Muhammad Saleem
High power tariffs are undermining productivity in Pakistan’s industrial sector, particularly in the textile industry. Salamat Ali, former central chairman of the Pakistan Hosiery Manufacturers and Exporters Association, talking to WealthPk, said that textile mill owners are trying to convince the policymakers that they need a level playing field to compete with regional business rivals in the international market.
He said they had categorically informed policymakers that the high cost of energy is creating serious challenges for exporters in Pakistan, but unfortunately, the authorities have not paid any attention to the issue. He said that over the past few years, electricity rates have increased sharply, creating a range of challenges for exporters.
“The situation is quite difficult for us, forcing some textile mills to make huge investments in power generation just to keep their product prices competitive in the market. Electricity is a major component of production costs, and affordable rates would help exporters create more jobs, reduce poverty, and fetch the much-needed foreign exchange for Pakistan,” he added.
He pointed out that whenever electricity prices rise, production costs also go up. Regional business rivals, such as Bangladesh and India, provide cheap electricity to exporters, but in Pakistan, the situation is completely different. He explained that although international buyers are interested in placing orders with Pakistani exporters, they often ask for lower prices.

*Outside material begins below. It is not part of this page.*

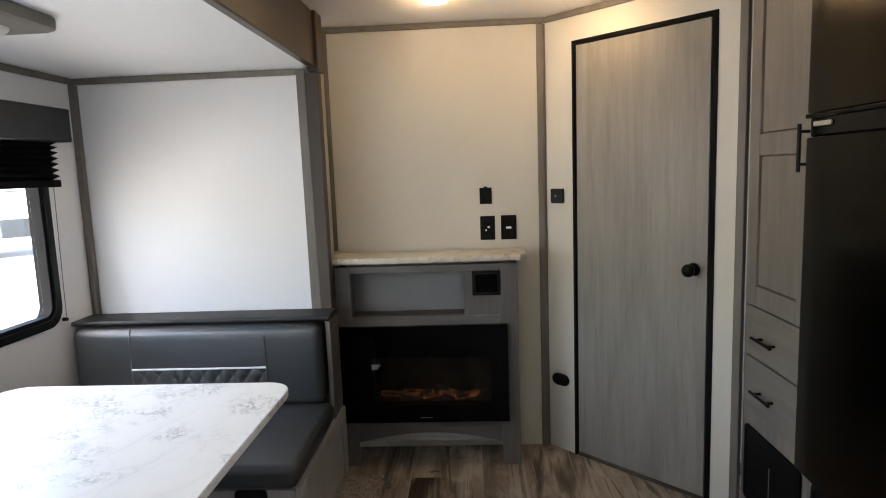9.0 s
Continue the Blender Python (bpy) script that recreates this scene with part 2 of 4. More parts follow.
def carpet_mat():
    m = Mat("carpet", 0.95, spec=0.1)
    v = m.coords()
    n = m.noise(v, 115, 3, 0.8)
    n2 = m.noise(v, 48, 3, 0.6)
    both = m.node("Math", {0: m.node("Math", {0: n, 1: 0.65}, operation="MULTIPLY").outputs[0], 1: m.node("Math", {0: n2, 1: 0.35}, operation="MULTIPLY").outputs[0]}, operation="ADD").outputs[0]
    col = m.ramp(both, ((0.36, (0.07, 0.054, 0.043)), (0.46, (0.24, 0.198, 0.166)), (0.55, (0.44, 0.38, 0.325)), (0.66, (0.66, 0.6, 0.525))))
    col = m.mix(0.25, col, m.ramp(m.noise(v, 7, 3), ((0.3, (0.17, 0.14, 0.118)), (0.7, (0.33, 0.285, 0.245)))))
    m.color(col).bump(both, 1.0, 0.012)
    return m.m


def glass_mat(name, tint=(1, 1, 1)):
    m = bpy.data.materials.new(name)
    m.use_nodes = True
    t = m.node_tree
    t.nodes.clear()
    out, mixer = t.nodes.new("ShaderNodeOutputMaterial"), t.nodes.new("ShaderNodeMixShader")
    tr, gl = t.nodes.new("ShaderNodeBsdfTransparent"), t.nodes.new("ShaderNodeBsdfGlossy")
    mixer.inputs[0].default_value = 0.05
    tr.inputs[0].default_value = (*tint, 1)
    gl.inputs[1].default_value = 0.01
    for a, b in ((tr.outputs[0], mixer.inputs[1]), (gl.outputs[0], mixer.inputs[2]), (mixer.outputs[0], out.inputs[0])):
        t.links.new(a, b)
    return m


def glow(name, color, strength):
    m = Mat(name, 0.4)
    m.color(color)
    m.b.inputs["Emission Color"].default_value = (*color, 1)
    m.b.inputs["Emission Strength"].default_value = strength
    return m.m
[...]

“When we are unable to offer such concessions, the buyers shift their orders to competitors in other countries,” he claimed. Besides, he mentioned that factories are unable to run machines during peak hours due to the high cost of electricity. To avoid a financial burden, many mills either reduce their working hours or operate only during off-peak hours, he added.

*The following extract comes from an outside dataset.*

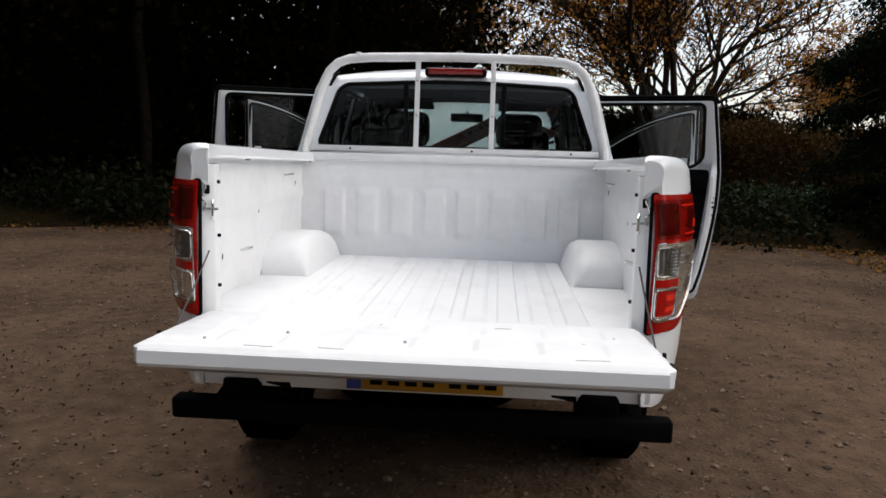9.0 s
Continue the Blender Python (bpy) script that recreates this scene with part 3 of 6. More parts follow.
def bed():
    us = [-1.114, -1.108, -1.10, -1.09, -1.08, -1.06, -1.04, -1.02, -1.0, -0.97, -0.94, -0.91] + steps(-0.88, 0.44, 0.055) + [0.46, 0.48, 0.50, 0.52, 0.54, 0.56, 0.58, 0.60]
    vs = [0.52, 0.57, 0.63, 0.7, 0.78, 0.86, 0.94, 0.98, 1.02, 1.06, 1.10, 1.14, 1.18, 1.24, 1.30, 1.33] + [1.33 + k for k in rail_s[1:-1]]
    outer = ARCH_R + [(0.622, 0.447), (0.602, 0.80), (0.577, 1.1), (0.553, 1.30), (0.540, 1.40), (0.536, 1.56), (-1.12, 1.56), (-1.12, 0.645), (-1.105, 0.610), (-1.05, 0.592), (-0.9, 0.578), (-0.6, 0.528)]
    outer = [p for p in fine(ARCH_R, 3)] + outer[len(ARCH_R):]
    for s in (-1, 1):
        arch_r = [(x + (0.036 if s > 0 else 0), z) for x, z in ARCH_R]
        outer = fine(arch_r, 3) + outer[-12:]

        def side(x, v):
            y, z = bed_point(x, v)
            return (x, s * y, z)
        part("bed_side", shell(flat(outer, (), us, vs), side, 0.008, (0, s, 0)), PAINT, truck)
        # end post with its shut face
        post = []
        for z in np.linspace(0.66, 1.36, 12):
            yo = bed_point(-1.118, min(z, 1.33))[0]
            post.append([(-1.119, s * yo, z), (-1.117, s * (yo - 0.03), z), (-1.108, s * 0.71, z), (-1.09, s * 0.692, z), (-1.04, s * 0.694, z), (-1.012, s * 0.704, z), (-0.985, s * 0.728, z), (-0.955, s * 0.762, z), (-0.925, s * 0.785, z), (-0.88, s * 0.7975, z)])
        part("rear_post", loft(post), PAINT_BED, truck)
        cap = bmesh.new()
        rim = [bed_point(-1.118, v) for v in np.linspace(1.30, 1.555, 16)]
        rim += [(0.70, 1.33), (0.70, 1.30)]
        cap.faces.new([cap.verts.new((-1.1195, s * y, z)) for y, z in rim])
        part("rail_end_cap", thicken(cap, 0.004, (-1, 0, 0)), PAINT, truck)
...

“This situation hurts productivity, causes delays in shipments, and damages our reputation and profitability,” he lamented. Rehan Naseem, President of the Faisalabad Chamber of Commerce and Industry, while speaking to WealthPk, said that due to the high cost of energy, industries try to save money in any way they can. Unfortunately, this often means saving by cutting corners on maintenance, upgrading old machinery, or avoiding investing in automation.
He said that information technology is changing business practices, and if companies don’t upgrade their machines or processes, exporters will suffer from reduced productivity and lower quality of products. Similarly, he said such companies will also struggle to deliver products timely, which results in lost orders, dissatisfied customers, and damaged trust–all of which are bad signs for the industry.
He said that it has been observed that many industries rely on backup generators to avoid power outages, which places a financial burden on them and pollutes the already damaged environment. He claimed that high electricity costs force millers into inefficient practices, reducing overall competitiveness. “To put it simply, high power costs discourage all sorts of industries from becoming more modern and efficient.
This is harmful to Pakistan’s long-term economic growth and job creation,” he added. It is extremely urgent to reduce energy rates, as Pakistan’s textile exports are already losing ground to competing countries. He said these countries offer cheaper energy and better support to their industries, enabling them to secure more international orders.
He emphasized the urgent need for energy tariff reforms, warning that continued inaction could lead to more factory closures, increased unemployment, and further economic decline. Given the current scenario, he stressed that energy reform is crucial for the development of Pakistan’s industrial sector. Without affordable and reliable power, he said, we cannot grow our industrial sector or improve export competitiveness in a sustainable way.